## TASK BRIEF
What follows is a set of entries. Give them again exactly, without the pictures.
----- INFORMATION PROVIDED -----
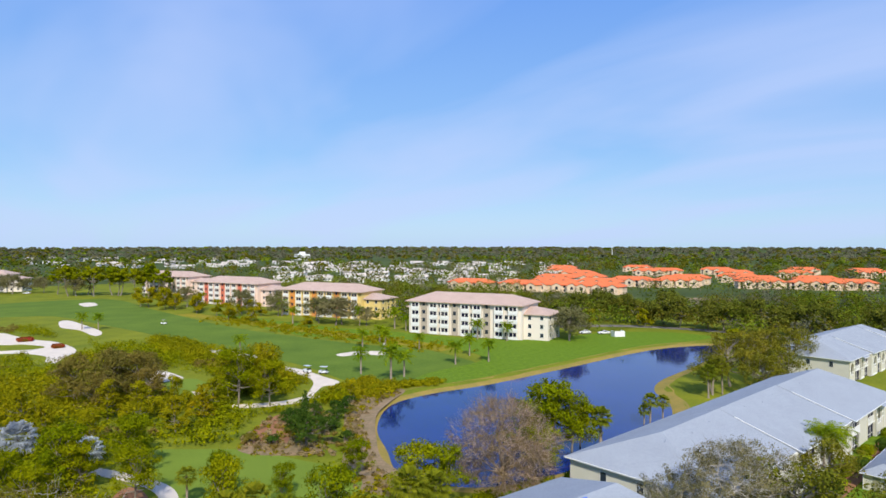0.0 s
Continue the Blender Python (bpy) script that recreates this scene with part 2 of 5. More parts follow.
# ---- mesh tools ----
class Geo:
    """Gathers vertices and faces of one mesh."""

    def __init__(self):
        self.v, self.f, self.uv = [], [], {}

    def poly(self, pts, uv=None):
        k = len(self.v)
        self.v += [tuple(p) for p in pts]
        self.f.append(tuple(range(k, k + len(pts))))
        if uv:
            self.uv[len(self.f) - 1] = uv
        return self

    def roof(self, pts):
        """A sloping face whose UV runs in metres along its first edge and up the slope."""
        o = Vector(pts[0])
        u = (Vector(pts[1]) - o).normalized()
        nrm = None
        for i in range(2, len(pts)):
            c = (Vector(pts[1]) - o).cross(Vector(pts[i]) - o)
            if c.length > 1e-6:
                nrm = c.normalized()
                break
        w = nrm.cross(u)
        return self.poly(pts, [((Vector(p) - o).dot(u), (Vector(p) - o).dot(w)) for p in pts])

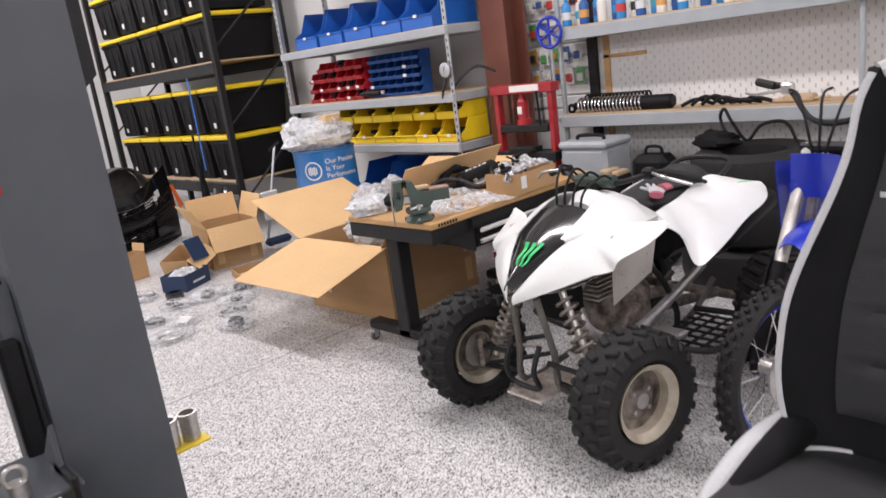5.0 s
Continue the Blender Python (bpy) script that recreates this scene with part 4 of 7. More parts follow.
-----
## THE COMPLETED TASK
0.0 s
Continue the Blender Python (bpy) script that recreates this scene with part 2 of 5. More parts follow.
# ---- mesh tools ----
class Geo:
    """Gathers vertices and faces of one mesh."""

    def __init__(self):
        self.v, self.f, self.uv = [], [], {}

    def poly(self, pts, uv=None):
        k = len(self.v)
        self.v += [tuple(p) for p in pts]
        self.f.append(tuple(range(k, k + len(pts))))
        if uv:
            self.uv[len(self.f) - 1] = uv
        return self

    def roof(self, pts):
        """A sloping face whose UV runs in metres along its first edge and up the slope."""
        o = Vector(pts[0])
        u = (Vector(pts[1]) - o).normalized()
        nrm = None
        for i in range(2, len(pts)):
            c = (Vector(pts[1]) - o).cross(Vector(pts[i]) - o)
            if c.length > 1e-6:
                nrm = c.normalized()
                break
        w = nrm.cross(u)
        return self.poly(pts, [((Vector(p) - o).dot(u), (Vector(p) - o).dot(w)) for p in pts])

5.0 s
Continue the Blender Python (bpy) script that recreates this scene with part 4 of 7. More parts follow.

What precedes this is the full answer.